There is also "synchronous" mode that also does not use any feedback, but requires the device to match the clock of the host, so this would mean it should always send exacty 48 samples per frame despite ADC clock drift. I have considered implementing my own sample rate conversion (fractional SRC) for it, but this would increase complexity massively and instinctively this should not be necessary with asynchronous mode.
2025-07-16 5:35 AM - edited 2025-07-16 5:38 AM
I just can tell, what i know:
audio is always transferred isochronous , thats fixed sent (from host, PC) in 1ms blocks , typical at 48khz, 48 samples 16b., 192B.
There is no (!) feedback, synchronisation or whatever, the device just has to get the real clock from the 1ms interval;
DACs like PCM5102 doing this with internal PLL . (because the master clock in PC always has some drift or offset, typ. 10exp-5 or so)

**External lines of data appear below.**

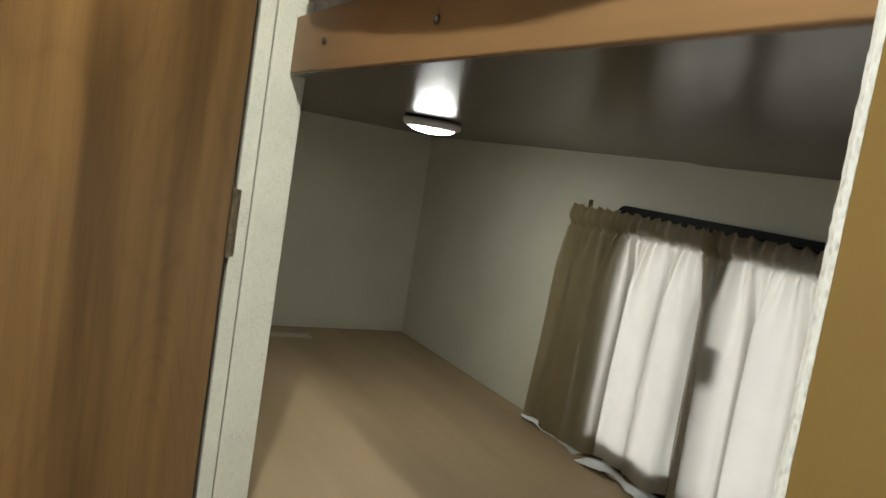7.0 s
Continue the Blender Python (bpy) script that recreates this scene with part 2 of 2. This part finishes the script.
def block(a, b, bevel=0.0, seg=2):
    """A bmesh box between two corners, with rounded edges."""
    bm = bmesh.new()
    bmesh.ops.create_cube(bm, size=1)
    for v in bm.verts:
        v.co = Vector([a[i] + (b[i] - a[i]) * (v.co[i] + 0.5) for i in range(3)])
    if bevel:
        bmesh.ops.bevel(bm, geom=bm.edges[:], offset=bevel, segments=seg, affect="EDGES", profile=0.6)
    return bm


def structure(name, bm, mat, label, category):
    return tagged(new(name, mesh_of(bm, name, mat)), label, category, kind="structure")


def turned(points, steps=48):
    """A bmesh turned round z from (radius, z) pairs."""
    bm = bmesh.new()
    rings = [[bm.verts.new((r * math.cos(2 * math.pi * k / steps), r * math.sin(2 * math.pi * k / steps), z)) for k in range(steps)] for r, z in points]
    for a, b in zip(rings, rings[1:]):
        for k in range(steps):
            bm.faces.new((a[k], a[(k + 1) % steps], b[(k + 1) % steps], b[k]))
    bm.faces.new(rings[0][::-1])
    bm.faces.new(rings[-1])
    bmesh.ops.recalc_face_normals(bm, faces=bm.faces[:])
    return bm


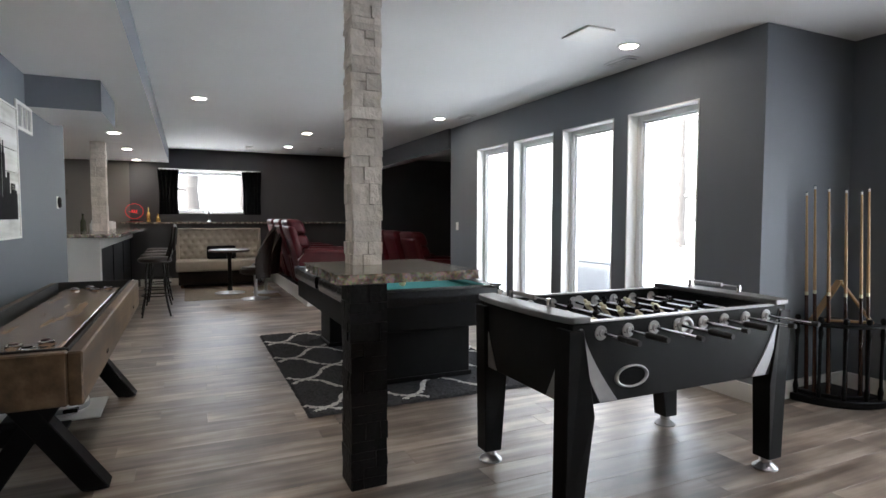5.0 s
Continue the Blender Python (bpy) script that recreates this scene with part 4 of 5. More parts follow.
robot_vacuum()
mt = thing("charging_mat", "white plastic mat under the robot vacuum", "mat", (-5.35, 2.12, 0))
part("sheet", box(-0.23, 0.22, -0.2, 0.26, 0, 0.011, 0.005), "white_plastic", mt)
dk = thing("charging_dock", "black robot vacuum charging dock against the wall", "dock", (-4.9, 2.03, 0))
part("housing", box(-0.24, 0.14, -0.1, 0.1, 0, 0.145, 0.03, 3), "black", dk)
part("contact_ramp", box(-0.2, 0.13, 0.08, 0.2, 0, 0.02, 0.004), "black", dk)
cord = bezier_tube([(-5.37, Y_ART + 0.02, 0.33), (-5.37, Y_ART + 0.06, 0.24), (-5.30, Y_ART + 0.05, 0.1), (-5.2, Y_ART + 0.06, 0.02), (-5.1, 1.95, 0.02)], 0.004)
solid("power_cord", cord, "white_plastic", "thin white power cord from the outlet to the dock", "cord")


# ---- cue rack in the corner, door mat ----
def cue_rack():
    t = thing("cue_rack", "black quarter-round corner cue rack", "cue rack", (X_STEP + 0.02, Y_DOOR - 0.23, 0))

    def fan(r, inset=0.0):
        return [(inset, -inset)] + [(inset + (r - inset) * math.sin(a), -inset - (r - inset) * math.cos(a)) for a in [math.pi / 2 * k / 14 for k in range(15)]]
    part("base", prism(fan(0.41), "z", 0.0, 0.05, 0.006, 1), "black", t)
    part("base_step", prism(fan(0.36), "z", 0.05, 0.075, 0.004, 1), "black", t)
    part("top_shelf", prism(fan(0.40), "z", 0.545, 0.57, 0.005, 1), "black", t)
    for a in (3, 25, 47, 69, 87):
        x, y = 0.375 * math.sin(radians(a)), -0.375 * math.cos(radians(a))
        part("spindle", lathe([(0.012, 0.05), (0.018, 0.1), (0.011, 0.14), (0.011, 0.45), (0.018, 0.5), (0.012, 0.546)], 12, (x, y, 0)), "black", t, "", True)
        part("finial", lathe([(0.012, 0.57), (0.02, 0.59), (0.014, 0.61), (0.0, 0.615)], 12, (x, y, 0)), "black", t, "", True)
    return t


cue_rack()


def cue(x, y, length, lean, short=False):
    t = thing("pool_cue", "maple pool cue with a dark lacquered butt standing in the rack", "pool cue", (x, y, 0.076), group="cues in the rack")
    t.matrix_world = pose(x, y, 0.0765, lean[0], lean[1], 0)
    b = length * 0.48
    part("butt", cyl((0, 0, 0), (0, 0, b), 0.0145, 0.011, 12), "cue_butt", t, "dark lacquered butt", True)
    part("collar", cyl((0, 0, b), (0, 0, b + 0.025), 0.011, 0.0108, 12), "ivory", t, "", True)
    part("shaft", cyl((0, 0, b + 0.025), (0, 0, length - 0.025), 0.0105, 0.0065, 12), "cue_wood", t, "", True)
    part("ferrule", cyl((0, 0, length - 0.025), (0, 0, length - 0.006), 0.0065, 0.0065, 10), "white_plastic", t)
    part("tip", cyl((0, 0, length - 0.006), (0, 0, length), 0.0064, 0.005, 10), "navy", t)


for x, y, ln in ((0.06, -0.36, 1.40), (0.09, -0.30, 1.42), (0.14, -0.38, 1.44), (0.22, -0.33, 1.42), (0.30, -0.24, 1.41), (0.36, -0.14, 1.40), (0.38, -0.08, 1.42), (0.16, -0.22, 0.95)):
    cue(X_STEP + 0.02 + 0.84 * x, Y_DOOR - 0.23 + 0.84 * y, ln, (1.5, -1.0))


def ball_triangle():
    t = thing("ball_triangle", "wooden triangle ball rack leaning on the cue rack", "ball rack", (X_STEP + 0.22, Y_DOOR - 0.41, 0.573), 45)
    pts = [Vector((-0.17, 0, 0)), Vector((0.17, 0, 0)), Vector((0, 0.08, 0.27))]
    for a, b in zip(pts, pts[1:] + pts[:1]):
        bm = bmesh.new()
        d = b - a
        q = d.to_track_quat("X", "Z").to_matrix().to_4x4()
        bm_box(bm, -0.008, d.length + 0.008, -0.028, 0.028, 0.0, 0.014, 0.003, 1, Matrix.Translation(a) @ q)
        part("side", bm, "cue_wood", t)


ball_triangle()
mt2 = thing("door_mat", "flat striped grey and cream woven door mat", "door mat", (-1.43, 7.02, 0), 1)
for k in range(13):
    yy = -0.31 + k * 0.0477
    part("stripe", box(-0.66, 0.60, yy, yy + 0.0472, 0, 0.006 + 0.001 * (k % 2), 0.001), "stripe" if k % 2 else "stripe_l", mt2)
bm = bmesh.new()
for k in range(60):
    yy = -0.305 + k * 0.0103
    for s in (-0.64, 0.60):
        bm_box(bm, s - 0.025 if s < 0 else s, s if s < 0 else s + 0.025, yy, yy + 0.004, 0.001, 0.004)
part("fringe", bm, "stripe_l", mt2, "short cream fringe")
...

Which way the "hi-end-audio-USB" interfaces doing it, at 96k/24b or any, i dont know; its UAC2 needed i think, and maybe they just transfer as bulk data to a local buffer, playing then on their own precision master clocks, totally independent on the host clock.
Optimum quality is only with local low jitter crystal clocks possible.
So just use isochronous mode at 48k 16b , that works ; i tried. :)
And should enumerate on Lin/Win/Mac without any problem, its what all cheap USB-sound-cards are using.